Des plans qui entreprennent sans doute un pas de côté quant au sens originel du morceau, une ballade amoureuse que Nick Cave avait écrite en cure de désintoxication. Récit mélancolique d’un amour déchu (ou définitivement perdu).
Radiohead – Karma Police
Deux ans après Street Spirit (Fade Out), Radiohead fait de nouveau appel à Jonathan Glazer – ou peut-être est-ce l’inverse ? En 1997, ce dernier se rend à une projection presse de Lost Highway, film de David Lynch, sur les conseils de Marilyn Manson, qui souhaitait lui confier la réalisation de l’un de ses clips. Si le cinéaste n’accroche pas vraiment – il s’endort, purement et simplement –, l’ouverture du long métrage lui reste en tête : un plan où une route déserte défile rapidement, éclairée par les phares d’une voiture au beau milieu de la nuit. Manson, pas très convaincu par l’idée, refuse sa proposition. Glazer la soumet alors à Radiohead, qui l’accepte pour Karma Police.

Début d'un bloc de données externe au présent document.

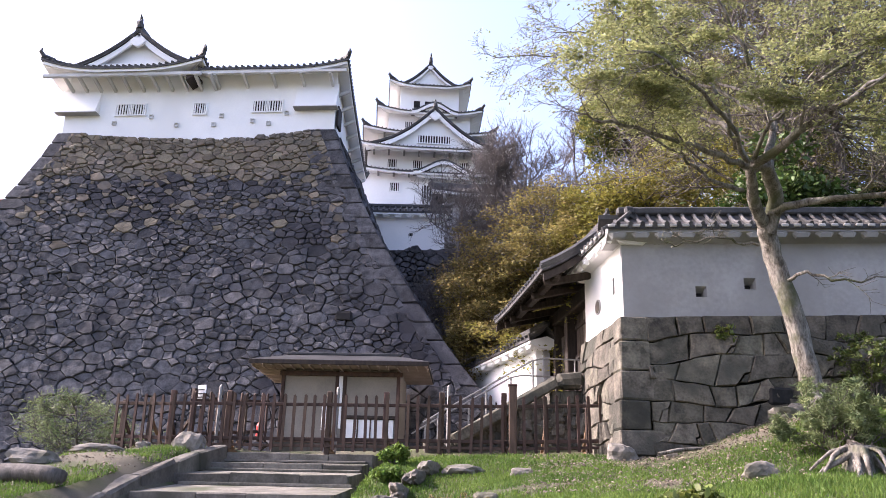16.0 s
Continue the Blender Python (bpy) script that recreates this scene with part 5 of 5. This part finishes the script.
shrub(12.1, 10.5, 0.40, 21, "rounded broad-leaved evergreen shrub on the lawn", LEAF_SHRUB, 0.062, 8)
shrub(15.75, 16.2, 1.0, 22, "straggling pine seedling over exposed roots", LEAF_PINE, 0.08, 26, 0.75, 0.12)
shrub(17.6, 16.6, 0.9, 23, "loose green shrub on the bank beside the maple", LEAF_SHRUB, 0.05, 6, 0.8)
shrub(7.6, 17.6, 0.28, 24, "tuft of small weeds beside the steps", GRASS, 0.05, 5)
shrub(7.4, 19.6, 0.3, 25, "tuft of small weeds beside the steps", GRASS, 0.05, 5)
shrub(18.0, 20.1, 1.1, 27, "dark ferny plant at the foot of the granite wall", LEAF_EVER, 0.05, 9)
fern = thing("wall_plant", pose(15.0, 20.62, 6.2), "small green fern growing from the granite wall", "plant")
leaf_mesh("leaves", [(random.Random(k).uniform(-0.22, 0.22), random.Random(k + 99).uniform(-0.12, 0.05), random.Random(k + 50).uniform(-0.2, 0.16)) for k in range(50)], 0.06, LEAF_SHRUB, fern, 8, 0.4, 0.0, 6, 0.04)


def rock(x, y, sx, sy, sz, seed, label, sink=0.35, mat=None, group="loose rocks", z=None, turn=0):
    bm = bmesh.new()
    bmesh.ops.create_icosphere(bm, subdivisions=3, radius=1)
    rnd = random.Random(seed)
    o = Vector((rnd.uniform(0, 50), rnd.uniform(0, 50), rnd.uniform(0, 50)))
    for v in bm.verts:
        p = v.co.copy()
        k = 1 + 0.42 * noise.noise(p * 0.9 + o) + 0.16 * noise.noise(p * 2.6 + o)
        m = max(abs(p.x), abs(p.y), abs(p.z))
        p = p * (0.55 + 0.45 / m) * k
        v.co = (p.x * sx, p.y * sy, p.z * sz)
    ob = mesh_object("rock", bm, mat or ROCK)
    ob.matrix_world = pose(x, y, (ground_z(x, y) if z is None else z) + sz * (1 - 2 * sink), 0, 0, turn)
    return tagged(ob, label, "rock", group)


for k, (x, y, sx, sy, sz) in enumerate(((2.4, 20.4, 0.36, 0.3, 0.3), (1.1, 20.9, 0.2, 0.16, 0.1), (0.76, 19.2, 0.5, 0.3, 0.13), (1.55, 13.3, 0.3, 0.3, 0.3),
                                       (9.0, 18.5, 0.4, 0.3, 0.14), (10.2, 17.9, 0.22, 0.16, 0.1), (9.6, 15.2, 0.2, 0.16, 0.1), (16.1, 20.0, 0.4, 0.25, 0.2), (16.6, 20.3, 0.35, 0.2, 0.22), (11.35, 11.6, 0.12, 0.1, 0.08),
                                       (11.6, 11.45, 0.1, 0.09, 0.07), (11.1, 11.75, 0.11, 0.09, 0.07), (11.75, 11.7, 0.12, 0.1, 0.08), (10.85, 11.6, 0.1, 0.08, 0.06), (11.5, 11.85, 0.09, 0.08, 0.06), (14.2, 15.5, 0.3, 0.2, 0.17), (12.45, 19.85, 0.3, 0.25, 0.26), (13.5, 19.9, 0.16, 0.12, 0.08), (0.6, 16.9, 0.45, 0.35, 0.22))):
    rock(x, y, sx, sy, sz, k, "weathered grey rock half sunk in the grass")
for k, (x, y) in enumerate(((8.3, 18.6), (8.1, 17.6), (7.95, 16.5), (7.88, 15.4), (7.84, 14.4), (7.86, 13.3), (7.95, 12.2))):
    rock(x, y, 0.16, 0.62, 0.16, 60 + k, "flat edging slab beside the steps", 0.2, STEP, "edging slabs", turn=(-8 + 5 * (k % 3)))


def stump(x, y, r, seed, label, height, reach, mat, shoots=0):
    z = ground_z(x, y) - 0.1
    t = thing("tree_stump", pose(x, y, z), label, "tree stump", "old stumps")
    w = Wood(seed)
    w.limb([Vector((0, 0, 0)), Vector((0.02, 0, height * 0.4)), Vector((0.03, 0.02, height)), Vector((0.05, 0.02, height + 0.04))], r * 1.25, r * 0.8, 11)
    w.build("bole", t, mat)
    for k in range(16):
        a = k * 0.41 + w.rnd.uniform(-0.2, 0.2)
        q = Wood(seed + k)
        pts = q.curve((math.cos(a) * r * 0.6, math.sin(a) * r * 0.6, height * w.rnd.uniform(0.5, 1.0)), (math.cos(a), math.sin(a), 0.1), r * w.rnd.uniform(0.8, 1.25) * reach, 0.4, -0.28, 7)
        q.limb(pts, r * w.rnd.uniform(0.14, 0.3), 0.02, 6)
        q.build("root", t, mat)
    if shoots:
        q = Wood(seed + 50)
        for k in range(shoots):
            a = q.rnd.uniform(0, 6.28)
            p = Vector((math.cos(a), math.sin(a), 0)) * r * q.rnd.uniform(0.2, 0.95) + Vector((0, 0, height * 0.9))
            q.branch(p, Vector((math.cos(a) * 0.5, math.sin(a) * 0.5, 1)), q.rnd.uniform(0.1, 0.22), 0.008, 2, 3, 0.3, 0.1, 0.7, 0.6)
        q.build("shoot_tuft", t, BARK_DARK, "short cut twiggy shoots")
        leaf_mesh("bud_tuft", q.tips, 0.012, LEAF_GOLD, t, seed, 0.6, 0.0, 3, 0.012)


stump(15.8, 15.5, 0.24, 31, "low rotten stump with pale exposed roots on the bank", 0.5, 4.2, BARK)
stump(9.43, 10.6, 0.27, 32, "dark cut stump with twiggy shoots on the lawn", 0.5, 1.5, BARK_DARK, 60)
log = thing("fallen_branch", pose(13.75, 19.7, ground_z(13.75, 19.7) + 0.02, 0, -8, 12), "pale broken stick lying on the bare bank", "stick")
w = Wood(5)
w.limb([Vector((-0.6, 0, 0.05)), Vector((-0.1, 0.04, 0.1)), Vector((0.35, 0, 0.08)), Vector((0.6, 0.05, 0.06))], 0.045, 0.025, 7)
w.build("stem", log, BARK)


old_log = thing("fallen_log", pose(2.0, 14.6, ground_z(2.0, 14.6) + 0.1, 0, 0, -14), "dark weathered log lying on the grass bank beside the steps", "log")
w = Wood(6)
w.limb([Vector((-0.75, 0, 0.06)), Vector((-0.3, 0.05, 0.08)), Vector((0.2, 0, 0.06)), Vector((0.55, -0.04, 0.0))], 0.17, 0.15, 10)
w.build("stem", old_log, BARK_DARK)


def build_grass():
    rng = np.random.default_rng(12)
    n = 260000
    x = rng.uniform(6.9, 21, n)
    y = rng.uniform(8.6, 20.8, n)
    left = rng.random(n) < 0.25
    x[left] = rng.uniform(-5, 2.6, left.sum())
    y[left] = rng.uniform(12, 22, left.sum())
    vs, fs = [], []
    for i in range(n):
        patch = noise.noise((x[i] * 0.35, y[i] * 0.5, 1.7)) + 0.5 * noise.noise((x[i] * 1.3, y[i] * 1.3, 4.0))
        bare = 0.3 * smoothstep(13.2, 15.5, x[i]) * smoothstep(15.5, 17.5, y[i]) + 0.4 * smoothstep(19.3, 20.5, y[i]) + (0.1 if left[i] else 0)
        if patch < -0.42 + bare + rng.normal(0, 0.12):
            continue
        h = rng.uniform(0.03, 0.095) * (1 + 0.8 * max(0, patch))
        z = ground_z(x[i], y[i]) - 0.01
        a = rng.uniform(0, 6.28)
        wx, wy = math.cos(a) * 0.012, math.sin(a) * 0.012
        lx, ly = rng.normal(0, 0.4, 2) * h
        k = len(vs)
        vs += [(x[i] - wx, y[i] - wy, z), (x[i] + wx, y[i] + wy, z), (x[i] + lx, y[i] + ly, z + h)]
        fs.append((k, k + 1, k + 2))
    ob = raw_object("grass", vs, fs, GRASS)
    tagged(ob, "short patchy green lawn grass on the bank", "grass", kind="stuff")


build_grass()


def build_litter():
    """Fallen leaves, twigs and pebbles on the bare earth."""
    rng = np.random.default_rng(33)
    vs, fs = [], []
    for i in range(5200):
        if i % 4 == 0:
            x, y = rng.uniform(-1, 2.6), rng.uniform(12.5, 21.5)
        else:
            x, y = rng.uniform(10.2, 17.5), rng.uniform(15.0, 21.0)
        z = ground_z(x, y) + 0.012
        a, l = rng.uniform(0, 6.28), rng.uniform(0.02, 0.075)
        w = l * rng.uniform(0.25, 0.6)
        c, d = math.cos(a), math.sin(a)
        up = rng.uniform(0.005, 0.035)
        k = len(vs)
        vs += [(x - c * l, y - d * l, z), (x + d * w, y - c * w, z + up), (x + c * l, y + d * l, z), (x - d * w, y + c * w, z + up * 0.6), (x, y, z + up * 1.4)]
        fs += [(k, k + 1, k + 4), (k + 1, k + 2, k + 4), (k + 2, k + 3, k + 4), (k + 3, k, k + 4)]
    ob = raw_object("leaf_litter", vs, fs, LITTER)
    tagged(ob, "dry brown leaves and pebbles strewn on bare earth", "leaf litter", kind="stuff")


build_litter()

Une voiture à l’assise en velours rouge s’apprête à s’élancer sur l’asphalte. À l’arrière, Thom Yorke perd son regard dans le vide, la mine presque renfrognée. Une course-poursuite s’amorce avec un homme trottinant au-devant (visiblement pas assez rapidement), et la voiture finira par s’enflammer. Des images qui résultent d’une “utilisation très minimaliste et subjective de la caméra”, avait précisé Jonathan Glazer auprès d’Indie Wire, en 2003. Lequel admettait “[avoir] essayé de faire quelque chose d’hypnotique et de dramatique”, démarche “très difficile à réaliser”. Jusqu’à considérer le clip de Karma Police “comme un échec complet”. Cinéaste talentueux, mais exigeant.